You may have noticed that I haven't yet posted a single dessert recipe on this blog. I've been trying to stay healthy lately -- actually, I've been on a diet and have lost over 10 pounds (woot!). But tomorrow evening, I'm heading to a dinner party, and I've been charged with the task of bringing dessert. Needless to say, I'm pretty psyched for the opportunity to bake.
The dinner party is going to be Mexican cuisine -- guacamole, salsa, tacos, the works. So I obviously wanted to bring something that would fit the theme. The first thing that came to mind was Mexican chocolate. Holy smokes that stuff is delicious. Bittersweet chocolate with cinnamon and ground chilies. Yes, please.

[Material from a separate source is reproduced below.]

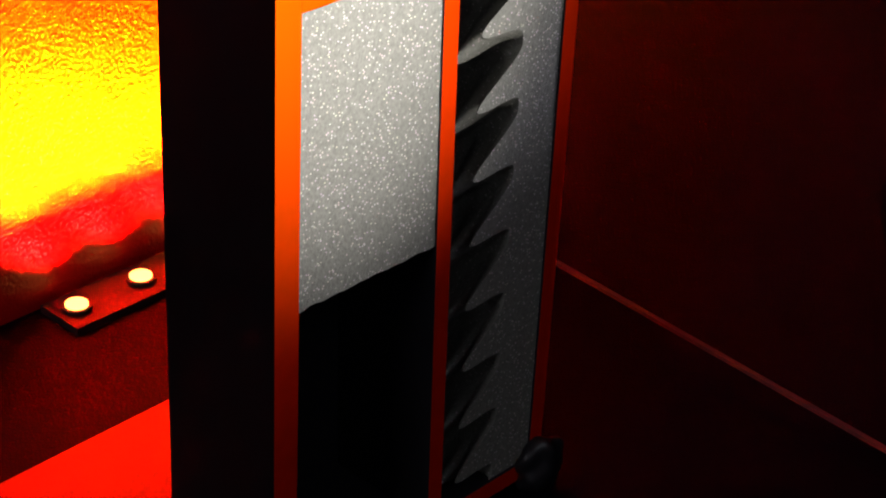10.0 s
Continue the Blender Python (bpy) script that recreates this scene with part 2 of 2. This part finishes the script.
def extrude_outline(bm, outline, axis, lo, hi):
    """A prism from an outline of (a, b) pairs, along the axis: y gives (x, z) pairs, x gives (y, z), z gives (x, y)."""
    def at(a, b, h):
        return {"y": (a, h, b), "x": (h, a, b), "z": (a, b, h)}[axis]
    low = [bm.verts.new(at(a, b, lo)) for a, b in outline]
    high = [bm.verts.new(at(a, b, hi)) for a, b in outline]
    n = len(outline)
    bm.faces.new(low)
    bm.faces.new(high)
    for k in range(n):
        bm.faces.new((low[k], low[(k + 1) % n], high[(k + 1) % n], high[k]))


def part(name, bm, mat, parent=None, label="", smooth=False, bevel=0.0, cut=None, cut_at=None):
    """Link a bmesh as one mesh. cut: a second material for the faces that lie in the plane x = cut_at."""
    bmesh.ops.recalc_face_normals(bm, faces=bm.faces)
    if bevel:
        bmesh.ops.bevel(bm, geom=[e for e in bm.edges if e.calc_face_angle(0) > 0.6], offset=bevel, segments=2, affect="EDGES", clamp_overlap=True)
    me = bpy.data.meshes.new(name)
    me.materials.append(mat)
    if cut:
        me.materials.append(cut)
        for f in bm.faces:
            c = f.calc_center_median()
            if abs(c.x - cut_at) < 0.0016 and f.normal.x > 0.5:
                f.material_index = 1
    if smooth:
        for f in bm.faces:
            f.smooth = True
    bm.to_mesh(me)
    bm.free()
    ob = new(name, me)
    if parent:
        ob.parent = parent
    if smooth:
        me.set_sharp_from_angle(angle=radians(35))
    return tagged(ob, label) if label else ob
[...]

So I made this Mexican chocolate tart. Chocolatey cookie crust, cinnamony and slightly spicy chocolate ganache filling, and cinnamon-spiced pecans. Say what?!
And of course, why bring one dessert to a party when you can bring two?! Just for kicks, I also made a batch of delicious Mexican wedding cookies. Crumbly, sweet, with a gorgeous nutty vanilla flavor. The perfect way to end a meal with friends.
Mexican Chocolate Tart with Cinnamon-Spiced Pecans
From Epicurious.com
Pecans
- Nonstick vegetable oil spray
- 1 large egg white
- 2 tablespoons sugar
- 1 tablespoon golden brown sugar
- 1 teaspoon ground cinnamon
- 1/4 teaspoon salt
- 1/8 teaspoon cayenne pepper
- 1 1/2 cups pecan halves
Crust
- 1 cup chocolate wafer cookie crumbs (about half of one 9-ounce package cookies, finely ground in processor)
- 1/4 cup sugar
- 1/2 teaspoon ground cinnamon
- 1/8 teaspoon salt
- 5 tablespoons unsalted butter, melted
Filling
- 1 cup heavy whipping cream
- 4 ounces bittersweet or semisweet chocolate, chopped
- 1 (3.1-ounce) disk Mexican chocolate (such as Ibarra), chopped
- 1/4 cup (1/2 stick) unsalted butter, cut into 4 pieces, room temperature
- 2 teaspoons vanilla extract
- 1 teaspoon ground cinnamon
- 1/4 teaspoon salt
- Cayenne pepper to taste
For pecans:
Preheat oven to 350°F. Spray rimmed baking sheet with nonstick spray. Whisk all ingredients except pecans in medium bowl. Stir in pecans. Spread in single layer on sheet, rounded side up. Bake until just browned and dry, about 10 minutes. Cool on sheet. Separate nuts, removing excess coating. DO AHEAD: Can be made 2 days ahead. Store airtight at room temperature.
For crust:
Preheat oven to 350°F. Blend first 4 ingredients in processor. Add melted butter; process until crumbs are moistened. Press crumbs into 9-inch-diameter tart pan with removable bottom, to within 1/8 inch of top. Bake until set, about 20 minutes. Cool on rack.
For filling:
Bring cream to simmer in medium saucepan. Remove from heat. Add chocolates; whisk until melted. Add butter, 1 piece at a time; whisk until smooth. Whisk in vanilla, cinnamon, salt, and cayenne. Pour filling into crust. Chill until filling begins to set, about 15 to 20 minutes.
Arrange nuts in concentric circles atop tart. Chill until set, about 4 hours. DO AHEAD: Can be made 1 day ahead. Cover loosely with foil and keep chilled. Serve tart with whipped cream.
Mexican Wedding Cookies
From The Joy of Cooking
- 1 cup pecans
- 1 cup (2 sticks) unsalted butter, softened
- 1/2 cup confectioners' sugar, plus more for dusting
- 1/4 teaspoon salt
- 2 teaspoons vanilla
- 2 cups all-purpose flour
Preheat oven to 350 F. Spread pecans on a microwave safe plate. Cook uncovered in the microwave on high power for 2 minutes, stirring occasionally. They will be very aromatic and feel hot to the touch, but they should not brown. Cool, then grind them finely in a food processor
Grease or line 2 cookie sheets. Beat butter, 1/2 cup confectioners' sugar, salt, and vanilla with a hand mixer or in a stand mixer until well blended. Stir in the ground pecans and the flour. Stir until well blended. Shape into 1-inch balls and arrange about 1 inch apart on the cookie sheets. Bake, 1 sheet at a time, until the cookies are lightly browned, 12 to 15 minutes. Let stand briefly, then remove to a rack to cool. Roll the cooled cookies in confectioners' sugar.